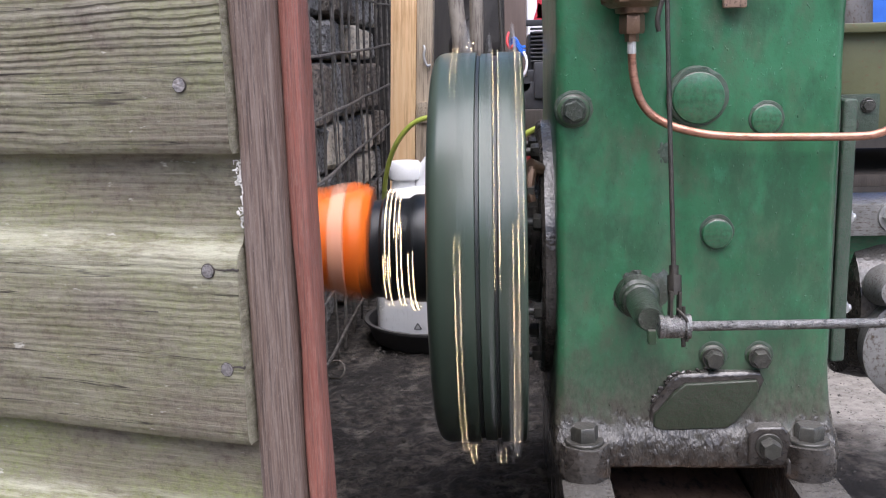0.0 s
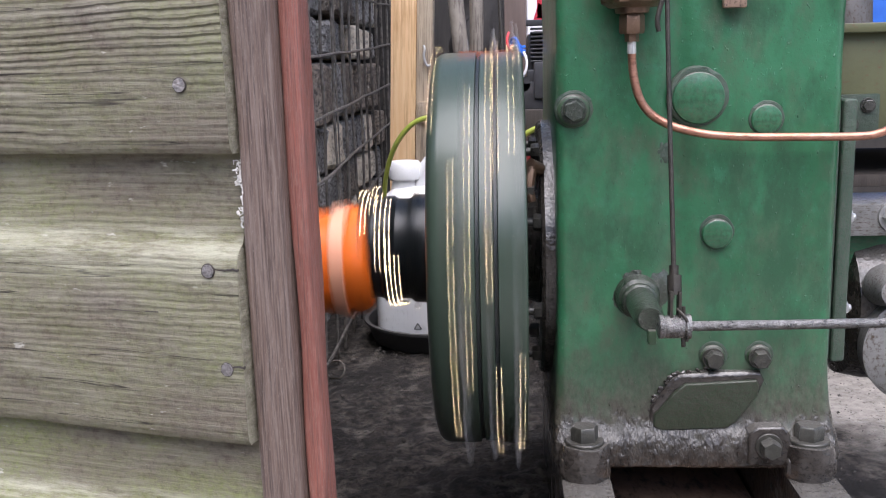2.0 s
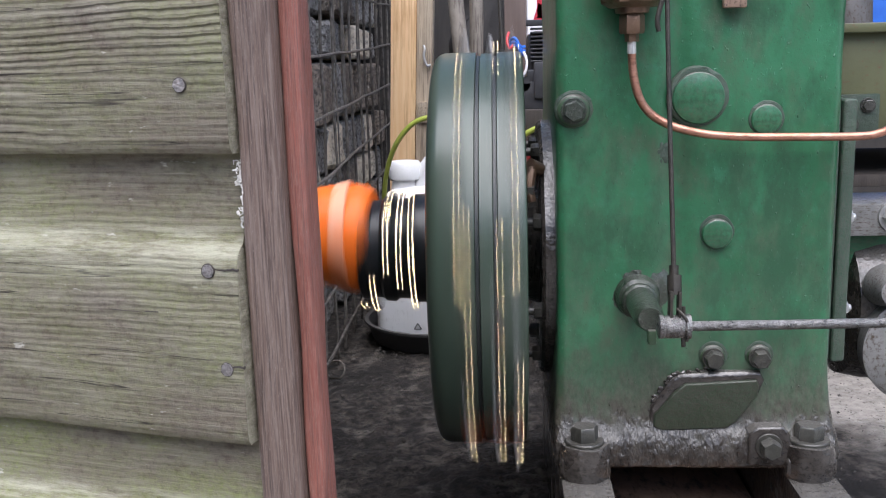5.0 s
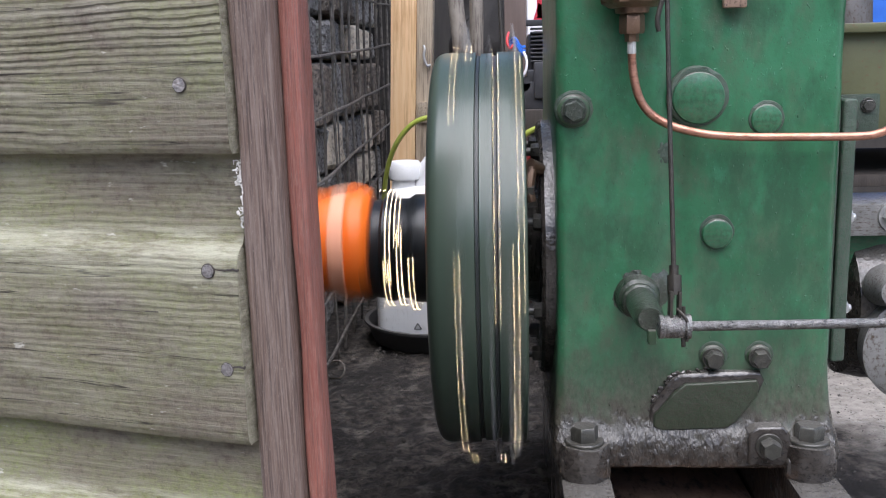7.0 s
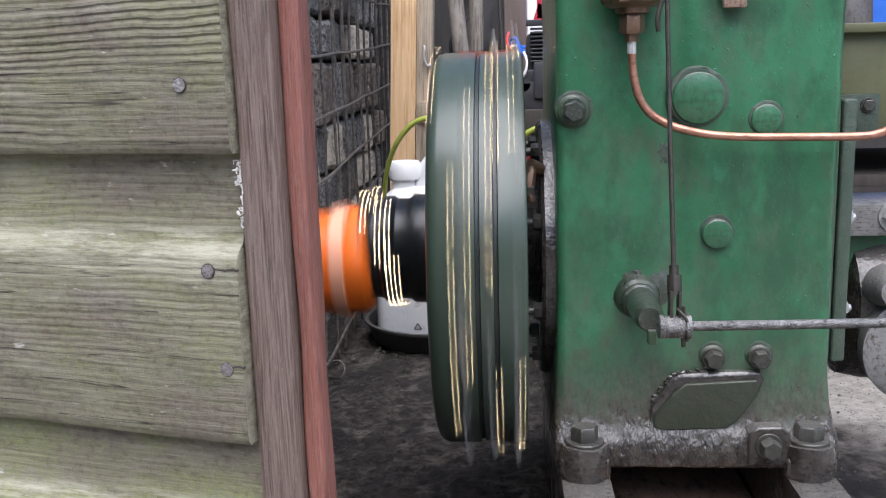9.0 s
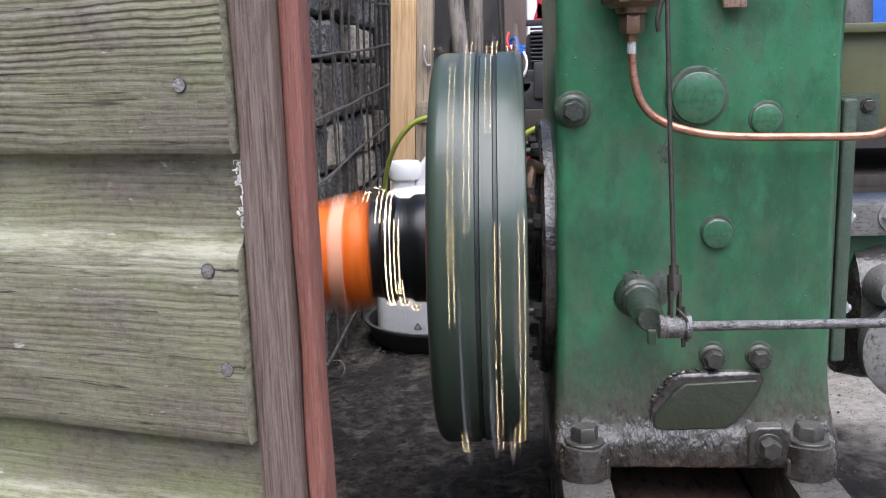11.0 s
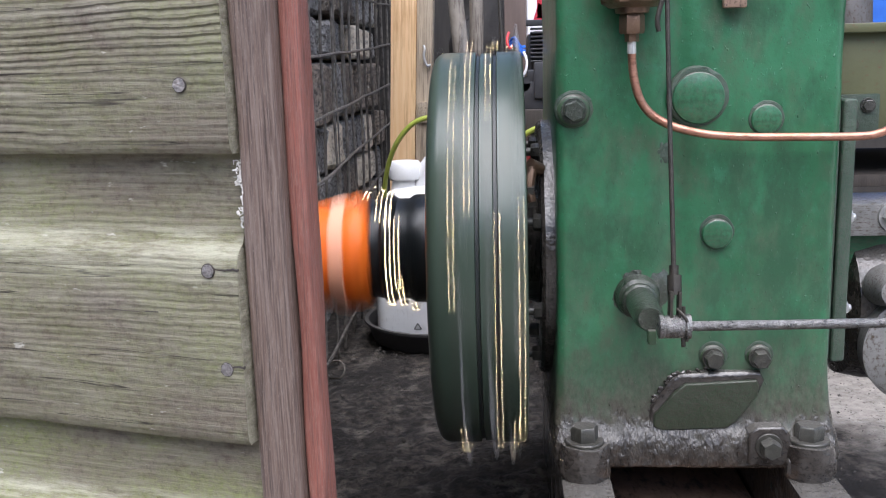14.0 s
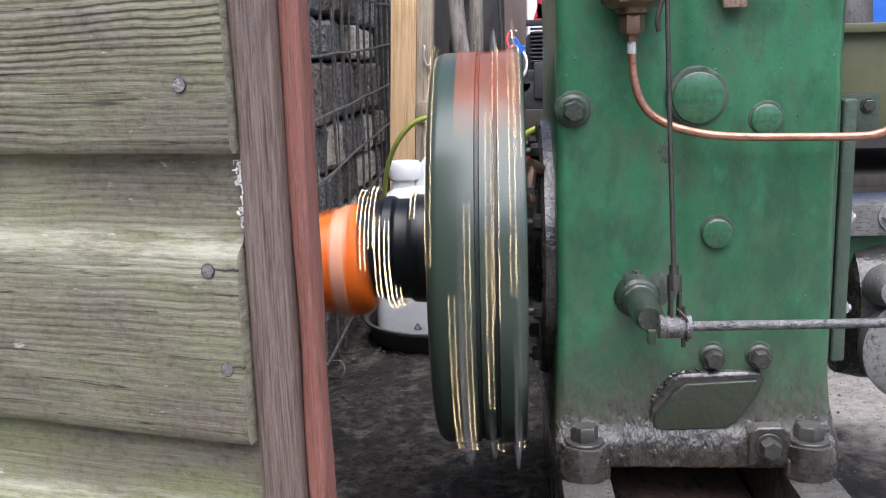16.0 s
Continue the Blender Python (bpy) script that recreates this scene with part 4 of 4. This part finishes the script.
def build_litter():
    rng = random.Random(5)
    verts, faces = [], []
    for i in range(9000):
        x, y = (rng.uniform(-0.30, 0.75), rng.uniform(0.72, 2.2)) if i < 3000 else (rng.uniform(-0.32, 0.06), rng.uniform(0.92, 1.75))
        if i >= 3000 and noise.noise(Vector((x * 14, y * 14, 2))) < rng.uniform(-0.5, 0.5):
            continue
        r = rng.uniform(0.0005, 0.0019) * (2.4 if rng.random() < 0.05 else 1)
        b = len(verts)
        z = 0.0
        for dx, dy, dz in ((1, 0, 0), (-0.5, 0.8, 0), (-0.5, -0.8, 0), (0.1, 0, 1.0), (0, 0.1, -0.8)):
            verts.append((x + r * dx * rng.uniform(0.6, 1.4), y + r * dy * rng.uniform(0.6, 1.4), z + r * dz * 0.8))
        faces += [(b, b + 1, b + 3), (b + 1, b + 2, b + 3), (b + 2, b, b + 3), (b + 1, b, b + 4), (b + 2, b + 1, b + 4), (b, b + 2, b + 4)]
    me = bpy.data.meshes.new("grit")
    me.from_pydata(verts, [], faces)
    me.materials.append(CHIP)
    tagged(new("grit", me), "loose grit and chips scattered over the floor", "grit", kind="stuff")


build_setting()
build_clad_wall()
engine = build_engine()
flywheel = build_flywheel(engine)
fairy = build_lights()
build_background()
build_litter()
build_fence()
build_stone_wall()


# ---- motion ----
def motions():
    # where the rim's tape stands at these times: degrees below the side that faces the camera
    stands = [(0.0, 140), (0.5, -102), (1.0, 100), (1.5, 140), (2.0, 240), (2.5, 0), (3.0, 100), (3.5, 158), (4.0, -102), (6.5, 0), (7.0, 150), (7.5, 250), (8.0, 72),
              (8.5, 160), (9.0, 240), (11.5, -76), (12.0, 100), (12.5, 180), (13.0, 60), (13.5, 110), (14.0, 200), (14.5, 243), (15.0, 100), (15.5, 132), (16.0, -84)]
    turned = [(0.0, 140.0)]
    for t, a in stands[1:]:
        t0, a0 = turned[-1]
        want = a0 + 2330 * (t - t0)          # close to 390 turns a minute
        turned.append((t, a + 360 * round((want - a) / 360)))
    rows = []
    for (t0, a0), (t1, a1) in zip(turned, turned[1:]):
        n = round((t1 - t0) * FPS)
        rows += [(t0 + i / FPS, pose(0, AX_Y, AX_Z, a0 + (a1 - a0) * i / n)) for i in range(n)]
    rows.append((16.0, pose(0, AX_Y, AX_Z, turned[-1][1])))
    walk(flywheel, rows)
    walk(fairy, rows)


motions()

:: Description of the task ::
Reproduce the material above from its first line through the line containing "build_stone_wall()", both ends included, and skip every picture.

:: Task result ::
0.0 s
2.0 s
5.0 s
7.0 s
9.0 s
11.0 s
14.0 s
16.0 s
Continue the Blender Python (bpy) script that recreates this scene with part 4 of 4. This part finishes the script.
def build_litter():
    rng = random.Random(5)
    verts, faces = [], []
    for i in range(9000):
        x, y = (rng.uniform(-0.30, 0.75), rng.uniform(0.72, 2.2)) if i < 3000 else (rng.uniform(-0.32, 0.06), rng.uniform(0.92, 1.75))
        if i >= 3000 and noise.noise(Vector((x * 14, y * 14, 2))) < rng.uniform(-0.5, 0.5):
            continue
        r = rng.uniform(0.0005, 0.0019) * (2.4 if rng.random() < 0.05 else 1)
        b = len(verts)
        z = 0.0
        for dx, dy, dz in ((1, 0, 0), (-0.5, 0.8, 0), (-0.5, -0.8, 0), (0.1, 0, 1.0), (0, 0.1, -0.8)):
            verts.append((x + r * dx * rng.uniform(0.6, 1.4), y + r * dy * rng.uniform(0.6, 1.4), z + r * dz * 0.8))
        faces += [(b, b + 1, b + 3), (b + 1, b + 2, b + 3), (b + 2, b, b + 3), (b + 1, b, b + 4), (b + 2, b + 1, b + 4), (b, b + 2, b + 4)]
    me = bpy.data.meshes.new("grit")
    me.from_pydata(verts, [], faces)
    me.materials.append(CHIP)
    tagged(new("grit", me), "loose grit and chips scattered over the floor", "grit", kind="stuff")


build_setting()
build_clad_wall()
engine = build_engine()
flywheel = build_flywheel(engine)
fairy = build_lights()
build_background()
build_litter()
build_fence()
build_stone_wall()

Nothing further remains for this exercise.